Amit Bansal, the district information officer, said that almost 90% of the digitally literate citizens can’t even switch on a computer because their test has been given by someone else – usually the owner or manager of the CSC.
“The test taker is required to sit in front of the camera but it doesn’t capture who is sitting next to him,” Bansal said. “It’s usually the CSC owner who has offered a candy or ice cream to the test taker and has filled up the answers with the keyboard on his lap.”
A former official from TRAI requesting anonymity said that the National Digital Literacy Mission is a “farce” created to save face when the government fails to provide internet to people.
“They [the government] have to defend their over-ambitious targets [of laying optical fibres and providing connections] which are never going to be achieved,” he said. “They will say they focused on digital literacy which they achieved, but what is the use of knowing what the internet is when you aren’t going to get it for the next five years?”
The official claimed that the fundamental problem with Digital India was the lack of funds.
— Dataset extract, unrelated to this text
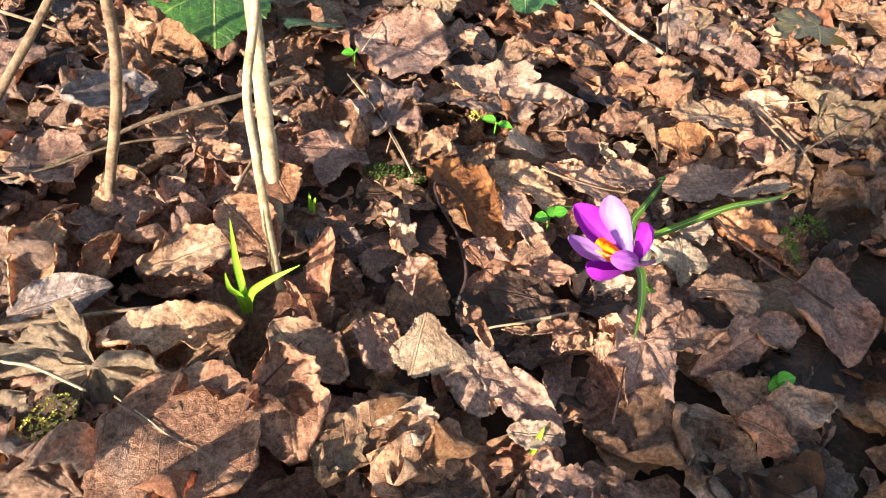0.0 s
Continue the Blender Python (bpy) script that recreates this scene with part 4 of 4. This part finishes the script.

The special purpose entity floated to execute the project, the Bharat Broadband Nigam Limited, is financed through a special corpus, the Universal Service Obligation Fund. The project needs an estimated Rs 1.5 lakh crores in the next five years. The TRAI official said finding this money was next to impossible.
“These are castles in the air,” he said. “You need to spend more than Rs 30,000 crores a year on the Digital India mission to keep it on track. In its 14 years of existence, the USOF [the Universal Service Obligation Fund] has never spent more than Rs 3,000 crores a year.”
Meanwhile, in Dulhera village, a new batch of school students is being prepared to sit for the digital literacy test at the common service centre. One batch of students has already received the certificates.
“All except two students failed their class 10th board examinations,” smirked Raju, the village motor-mechanic. “But at least now they are digitally literate.”